─── Supplied data ───

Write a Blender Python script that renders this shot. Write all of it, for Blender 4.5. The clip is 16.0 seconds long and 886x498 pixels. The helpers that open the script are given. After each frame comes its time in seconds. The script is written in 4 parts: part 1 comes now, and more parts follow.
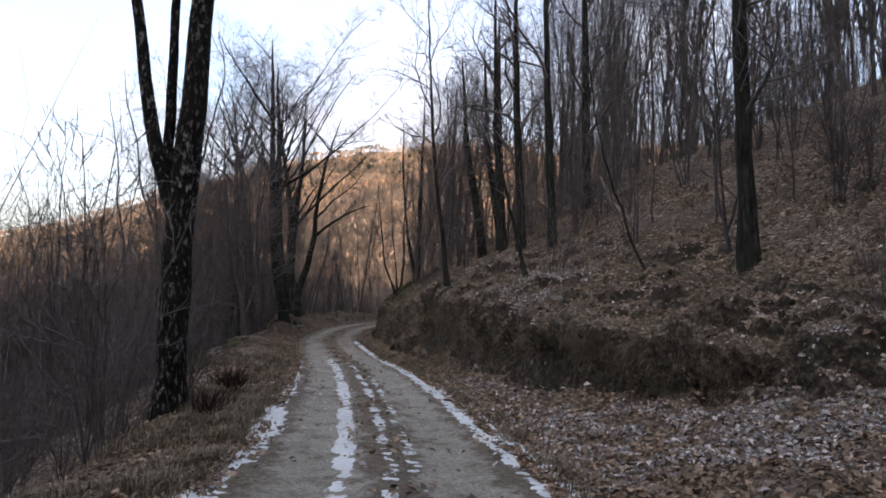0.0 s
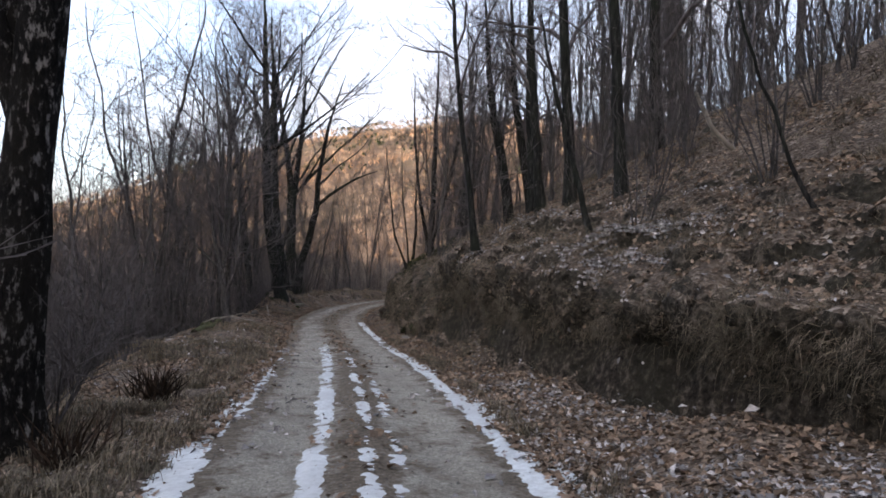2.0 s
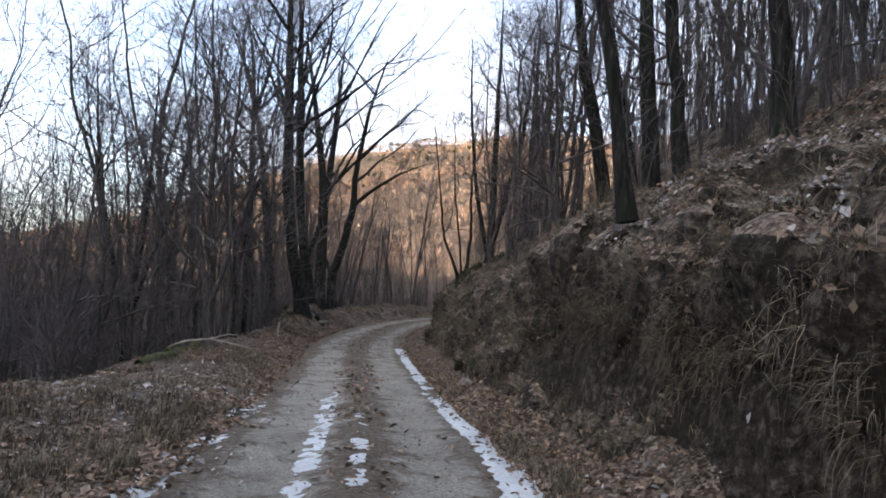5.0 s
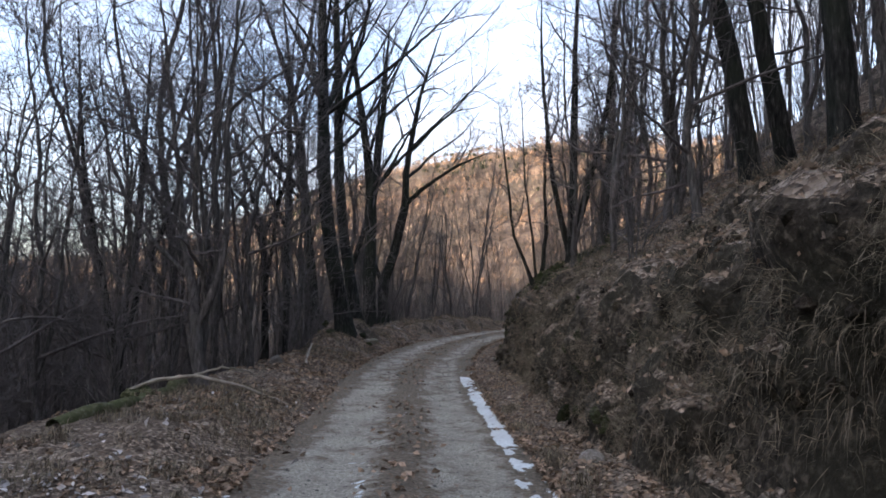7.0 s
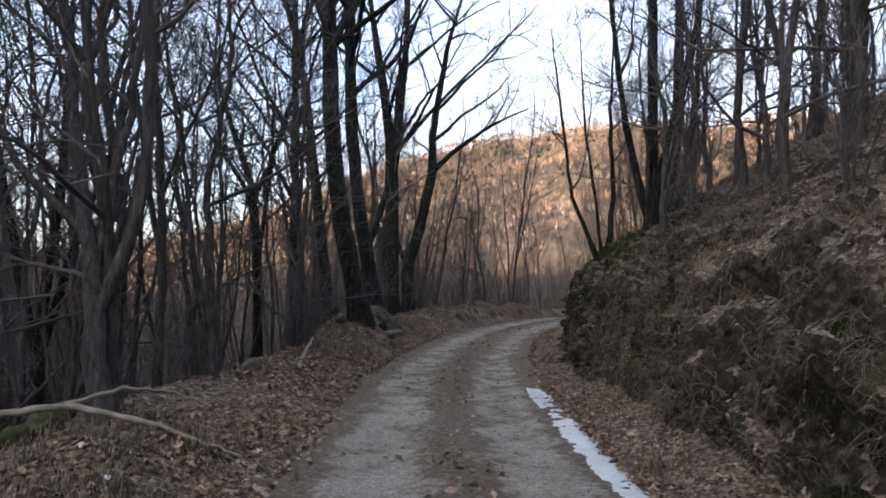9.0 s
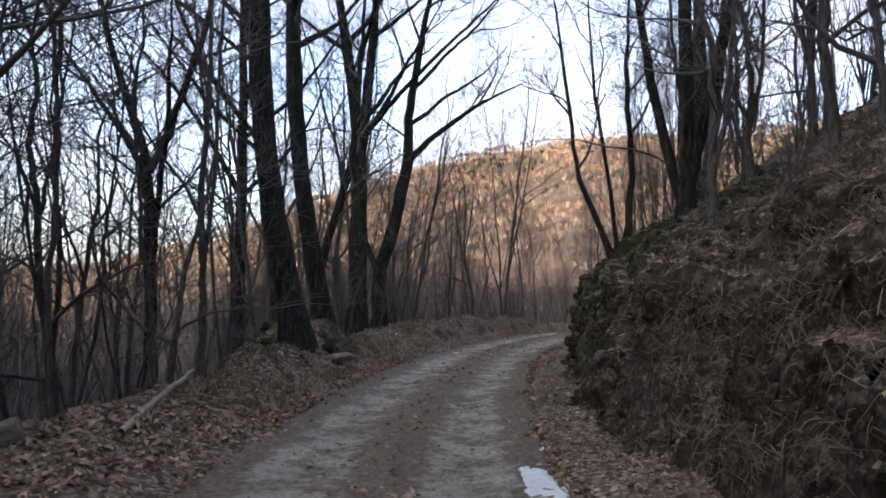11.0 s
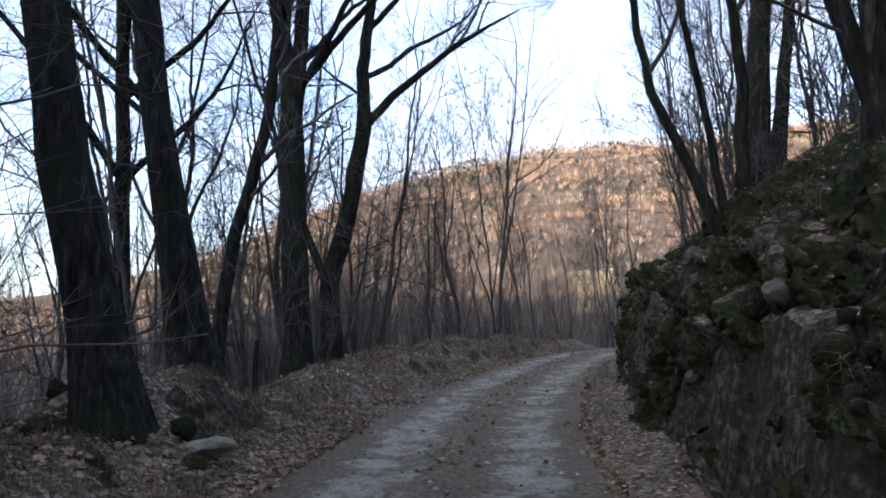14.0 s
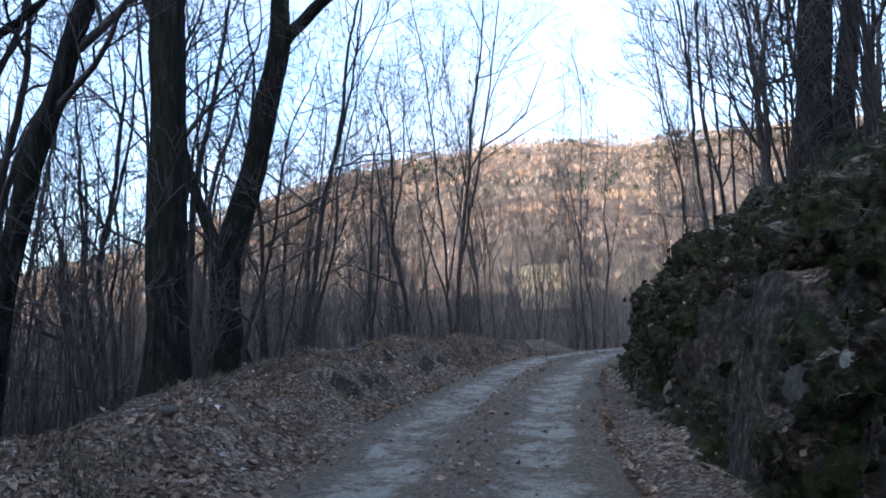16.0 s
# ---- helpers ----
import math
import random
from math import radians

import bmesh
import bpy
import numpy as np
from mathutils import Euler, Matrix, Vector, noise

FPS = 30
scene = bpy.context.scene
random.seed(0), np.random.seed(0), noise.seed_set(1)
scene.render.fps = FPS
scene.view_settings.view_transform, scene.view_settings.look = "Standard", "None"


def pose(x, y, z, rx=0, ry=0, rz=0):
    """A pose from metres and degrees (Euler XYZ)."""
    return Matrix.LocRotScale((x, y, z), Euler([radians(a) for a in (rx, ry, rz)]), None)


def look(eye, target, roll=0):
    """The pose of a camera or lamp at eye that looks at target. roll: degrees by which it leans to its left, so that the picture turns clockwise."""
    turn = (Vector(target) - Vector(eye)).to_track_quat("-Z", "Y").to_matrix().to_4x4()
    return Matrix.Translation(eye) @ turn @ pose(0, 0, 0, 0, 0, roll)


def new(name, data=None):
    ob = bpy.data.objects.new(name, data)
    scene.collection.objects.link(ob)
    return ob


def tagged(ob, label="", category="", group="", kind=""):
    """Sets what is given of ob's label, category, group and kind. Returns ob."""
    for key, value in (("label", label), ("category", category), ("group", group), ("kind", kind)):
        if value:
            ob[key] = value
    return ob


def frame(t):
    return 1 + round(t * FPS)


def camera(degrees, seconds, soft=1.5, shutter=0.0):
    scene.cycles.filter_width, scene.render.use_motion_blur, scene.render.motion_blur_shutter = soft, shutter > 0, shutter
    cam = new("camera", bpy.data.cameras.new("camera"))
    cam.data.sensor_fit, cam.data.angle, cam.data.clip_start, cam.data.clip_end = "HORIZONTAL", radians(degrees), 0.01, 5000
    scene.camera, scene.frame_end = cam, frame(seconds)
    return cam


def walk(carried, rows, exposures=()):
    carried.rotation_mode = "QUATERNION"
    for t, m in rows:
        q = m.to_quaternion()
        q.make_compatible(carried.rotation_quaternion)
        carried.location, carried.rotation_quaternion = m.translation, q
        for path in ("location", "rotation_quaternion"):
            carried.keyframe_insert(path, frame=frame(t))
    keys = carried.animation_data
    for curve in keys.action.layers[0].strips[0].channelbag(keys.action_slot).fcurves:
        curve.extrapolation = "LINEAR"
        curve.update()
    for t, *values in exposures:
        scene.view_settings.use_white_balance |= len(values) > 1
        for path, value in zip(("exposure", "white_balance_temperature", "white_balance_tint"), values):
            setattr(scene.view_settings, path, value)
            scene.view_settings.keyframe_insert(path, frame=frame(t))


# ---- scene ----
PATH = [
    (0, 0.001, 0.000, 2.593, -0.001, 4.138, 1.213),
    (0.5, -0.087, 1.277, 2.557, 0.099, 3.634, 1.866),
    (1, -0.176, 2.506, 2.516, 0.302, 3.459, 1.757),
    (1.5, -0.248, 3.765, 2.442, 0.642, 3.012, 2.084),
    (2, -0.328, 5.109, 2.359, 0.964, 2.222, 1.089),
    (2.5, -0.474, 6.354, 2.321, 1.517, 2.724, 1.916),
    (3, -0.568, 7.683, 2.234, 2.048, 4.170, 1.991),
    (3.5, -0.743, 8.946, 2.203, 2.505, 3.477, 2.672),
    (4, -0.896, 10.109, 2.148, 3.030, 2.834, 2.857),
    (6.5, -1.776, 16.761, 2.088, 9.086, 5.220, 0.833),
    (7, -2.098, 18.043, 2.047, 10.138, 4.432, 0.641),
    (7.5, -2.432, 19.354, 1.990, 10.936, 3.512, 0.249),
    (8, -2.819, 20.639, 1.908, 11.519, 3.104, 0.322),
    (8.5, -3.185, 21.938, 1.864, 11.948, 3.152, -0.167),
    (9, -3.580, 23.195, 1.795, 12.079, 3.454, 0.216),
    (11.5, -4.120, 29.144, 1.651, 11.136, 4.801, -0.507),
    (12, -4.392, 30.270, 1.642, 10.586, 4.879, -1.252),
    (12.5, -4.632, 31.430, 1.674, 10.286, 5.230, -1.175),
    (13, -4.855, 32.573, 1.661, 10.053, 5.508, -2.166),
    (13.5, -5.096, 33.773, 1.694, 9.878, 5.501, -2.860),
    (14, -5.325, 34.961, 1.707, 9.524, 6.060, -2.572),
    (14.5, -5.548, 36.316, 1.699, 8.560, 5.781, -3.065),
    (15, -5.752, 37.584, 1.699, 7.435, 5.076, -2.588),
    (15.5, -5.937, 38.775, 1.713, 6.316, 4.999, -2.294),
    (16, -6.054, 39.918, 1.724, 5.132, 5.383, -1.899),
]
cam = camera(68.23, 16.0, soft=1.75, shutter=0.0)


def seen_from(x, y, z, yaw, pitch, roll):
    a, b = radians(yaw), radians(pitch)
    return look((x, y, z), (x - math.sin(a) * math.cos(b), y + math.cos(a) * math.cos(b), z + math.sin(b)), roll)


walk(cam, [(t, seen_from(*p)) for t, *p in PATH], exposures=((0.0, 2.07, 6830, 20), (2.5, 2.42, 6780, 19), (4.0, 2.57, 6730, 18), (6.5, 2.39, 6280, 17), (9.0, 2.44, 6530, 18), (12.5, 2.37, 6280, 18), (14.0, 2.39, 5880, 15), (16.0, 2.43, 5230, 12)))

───
─── Supplied data ───

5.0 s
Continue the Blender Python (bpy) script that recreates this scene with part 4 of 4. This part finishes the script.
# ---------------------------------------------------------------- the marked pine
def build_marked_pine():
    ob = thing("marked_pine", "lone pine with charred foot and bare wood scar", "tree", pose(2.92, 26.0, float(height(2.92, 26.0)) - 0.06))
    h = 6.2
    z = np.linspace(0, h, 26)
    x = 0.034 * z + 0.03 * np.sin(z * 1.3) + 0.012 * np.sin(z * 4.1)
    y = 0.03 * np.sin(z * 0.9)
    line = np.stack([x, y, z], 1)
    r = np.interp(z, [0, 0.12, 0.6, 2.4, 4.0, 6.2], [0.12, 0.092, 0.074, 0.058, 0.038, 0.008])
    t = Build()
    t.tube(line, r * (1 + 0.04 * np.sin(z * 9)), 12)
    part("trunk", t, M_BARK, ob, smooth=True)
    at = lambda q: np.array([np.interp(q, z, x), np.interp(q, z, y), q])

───

▸ **Work required**
Write out every line of the preceding listing that contains "random".

▸ **Task result**
import random
random.seed(0), np.random.seed(0), noise.seed_set(1)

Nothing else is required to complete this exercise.